For investors who bought GVT at its IPO offer price of 27.5 cents, they would have seen its share price surge nearly four-fold based on the Jan 19 closing price of $1.06, valuing the company at $350.6 million. Since Nov 30, 2021, the company has been upgraded to the Mainboard.
One beneficiary — and driver — of GVT’s share price appreciation is private equity fund Novo Tellus Capital Partners, better known for turning around and growing the business of AEM Holdings. In January 2021, Novo Tellus acquired a 29.6% stake in GVT for $29.87 million or 33 cents per share. As at Sept 14, Novo Tellus holds a 27.4% stake.
In an interview with The Edge Singapore, Novo Tellus managing partner Loke Wai San says the fund invested in the company because, firstly, it saw that GVT had a great management team that “says what they do, and does what they say”. The second reason was that Novo Tellus believes GVT is one of the winners in the global semiconductor supply chain as it shifts to Southeast Asia.
Loke points out that GVT is a beneficiary of this shift, both in the front and back ends of the semiconductor industry, as well as the life sciences market. He also highlights that GVT “goes beyond precision metals, they are also into precision ceramics and quartz, and the advanced materials [space] which is very interesting”.
To be sure, GVT’s share price gains have been backed by its earnings growth. In FY2019 ended when the year the company went public, it reported earnings of $3.1 million and revenue of $40.1 million. In FY2020, the numbers improved to $5.2 million and $61.4 million respectively. GVT has a December year-end.

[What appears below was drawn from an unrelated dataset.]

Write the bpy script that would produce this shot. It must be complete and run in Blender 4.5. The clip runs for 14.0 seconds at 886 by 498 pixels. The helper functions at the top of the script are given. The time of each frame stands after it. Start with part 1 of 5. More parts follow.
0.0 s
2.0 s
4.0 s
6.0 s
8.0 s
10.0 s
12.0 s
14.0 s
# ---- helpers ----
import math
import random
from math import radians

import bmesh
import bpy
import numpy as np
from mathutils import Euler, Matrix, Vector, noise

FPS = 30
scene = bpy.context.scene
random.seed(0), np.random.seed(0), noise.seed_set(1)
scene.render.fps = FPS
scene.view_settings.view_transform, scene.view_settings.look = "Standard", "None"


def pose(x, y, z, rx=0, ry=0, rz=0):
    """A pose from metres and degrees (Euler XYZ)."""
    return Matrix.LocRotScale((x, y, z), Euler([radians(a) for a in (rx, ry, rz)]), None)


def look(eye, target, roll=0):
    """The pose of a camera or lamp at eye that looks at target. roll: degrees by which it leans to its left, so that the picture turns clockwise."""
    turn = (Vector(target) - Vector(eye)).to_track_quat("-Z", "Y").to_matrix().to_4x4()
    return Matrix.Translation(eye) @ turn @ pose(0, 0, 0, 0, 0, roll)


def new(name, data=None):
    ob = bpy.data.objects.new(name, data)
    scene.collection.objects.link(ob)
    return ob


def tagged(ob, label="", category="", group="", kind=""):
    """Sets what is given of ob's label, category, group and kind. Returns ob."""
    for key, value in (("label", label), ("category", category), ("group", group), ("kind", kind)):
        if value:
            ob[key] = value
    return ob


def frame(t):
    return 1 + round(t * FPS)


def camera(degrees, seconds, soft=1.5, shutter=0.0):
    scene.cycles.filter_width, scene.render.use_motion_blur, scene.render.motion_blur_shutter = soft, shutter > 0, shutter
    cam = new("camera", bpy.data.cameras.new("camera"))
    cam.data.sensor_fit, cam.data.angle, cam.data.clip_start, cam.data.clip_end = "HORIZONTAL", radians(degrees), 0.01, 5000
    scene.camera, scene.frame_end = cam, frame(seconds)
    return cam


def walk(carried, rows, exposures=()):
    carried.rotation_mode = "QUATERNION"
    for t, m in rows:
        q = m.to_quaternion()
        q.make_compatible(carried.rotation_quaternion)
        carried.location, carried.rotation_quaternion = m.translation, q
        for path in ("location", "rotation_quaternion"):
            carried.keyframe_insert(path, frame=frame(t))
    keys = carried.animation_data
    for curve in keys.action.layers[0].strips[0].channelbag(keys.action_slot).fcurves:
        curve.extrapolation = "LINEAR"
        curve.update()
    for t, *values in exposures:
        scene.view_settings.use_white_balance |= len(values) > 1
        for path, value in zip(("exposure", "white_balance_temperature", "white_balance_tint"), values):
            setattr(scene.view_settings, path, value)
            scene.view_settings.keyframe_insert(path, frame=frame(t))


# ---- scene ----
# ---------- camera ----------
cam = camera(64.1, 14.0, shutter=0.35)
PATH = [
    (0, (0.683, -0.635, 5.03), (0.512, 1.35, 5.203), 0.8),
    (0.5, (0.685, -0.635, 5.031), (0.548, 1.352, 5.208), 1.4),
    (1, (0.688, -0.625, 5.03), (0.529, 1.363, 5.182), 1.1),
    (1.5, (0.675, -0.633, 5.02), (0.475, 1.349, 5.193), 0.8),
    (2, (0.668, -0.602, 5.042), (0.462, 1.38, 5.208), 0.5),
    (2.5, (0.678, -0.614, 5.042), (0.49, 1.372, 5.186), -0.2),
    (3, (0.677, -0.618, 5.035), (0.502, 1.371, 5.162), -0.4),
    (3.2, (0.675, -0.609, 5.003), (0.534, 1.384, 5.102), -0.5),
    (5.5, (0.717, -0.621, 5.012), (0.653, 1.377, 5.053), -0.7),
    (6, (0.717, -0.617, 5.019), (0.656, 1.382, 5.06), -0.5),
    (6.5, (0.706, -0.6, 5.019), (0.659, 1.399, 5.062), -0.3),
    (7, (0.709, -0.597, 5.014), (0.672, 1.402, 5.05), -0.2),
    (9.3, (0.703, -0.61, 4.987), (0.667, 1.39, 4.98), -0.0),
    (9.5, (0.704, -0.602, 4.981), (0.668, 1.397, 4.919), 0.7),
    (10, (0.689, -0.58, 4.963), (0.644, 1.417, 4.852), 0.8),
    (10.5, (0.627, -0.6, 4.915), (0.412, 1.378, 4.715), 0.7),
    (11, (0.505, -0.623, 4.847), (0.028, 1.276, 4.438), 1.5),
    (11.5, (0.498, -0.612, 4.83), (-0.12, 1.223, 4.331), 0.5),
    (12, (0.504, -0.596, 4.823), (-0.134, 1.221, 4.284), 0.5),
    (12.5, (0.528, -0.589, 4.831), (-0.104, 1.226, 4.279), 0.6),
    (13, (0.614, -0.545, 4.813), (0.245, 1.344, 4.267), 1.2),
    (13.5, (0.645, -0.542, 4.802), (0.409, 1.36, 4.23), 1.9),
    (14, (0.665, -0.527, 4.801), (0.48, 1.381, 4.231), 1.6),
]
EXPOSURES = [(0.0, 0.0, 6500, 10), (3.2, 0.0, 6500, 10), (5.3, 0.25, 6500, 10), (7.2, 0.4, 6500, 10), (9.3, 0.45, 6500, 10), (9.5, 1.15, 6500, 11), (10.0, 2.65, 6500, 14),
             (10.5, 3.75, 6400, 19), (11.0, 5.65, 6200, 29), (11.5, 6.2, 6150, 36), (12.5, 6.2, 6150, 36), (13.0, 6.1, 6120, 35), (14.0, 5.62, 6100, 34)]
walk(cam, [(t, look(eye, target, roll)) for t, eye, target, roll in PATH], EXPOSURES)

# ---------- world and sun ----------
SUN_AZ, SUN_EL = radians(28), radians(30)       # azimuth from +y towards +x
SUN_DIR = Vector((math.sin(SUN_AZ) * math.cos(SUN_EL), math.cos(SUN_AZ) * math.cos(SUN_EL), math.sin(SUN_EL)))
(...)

In the most recent 3QFY2021 ended Sept 30, 2021, GVT reported earnings surged by 250.9% y-o-y to $5.17 million. This came on the back of a 90.9% y-o-y jump in revenue to $31.88 million. For the nine months ended Sept 30, 2021, earnings and revenue came in at $13.68 million and $85.42 million, representing a 95.9% y-o-y and 270% y-o-y increase respectively.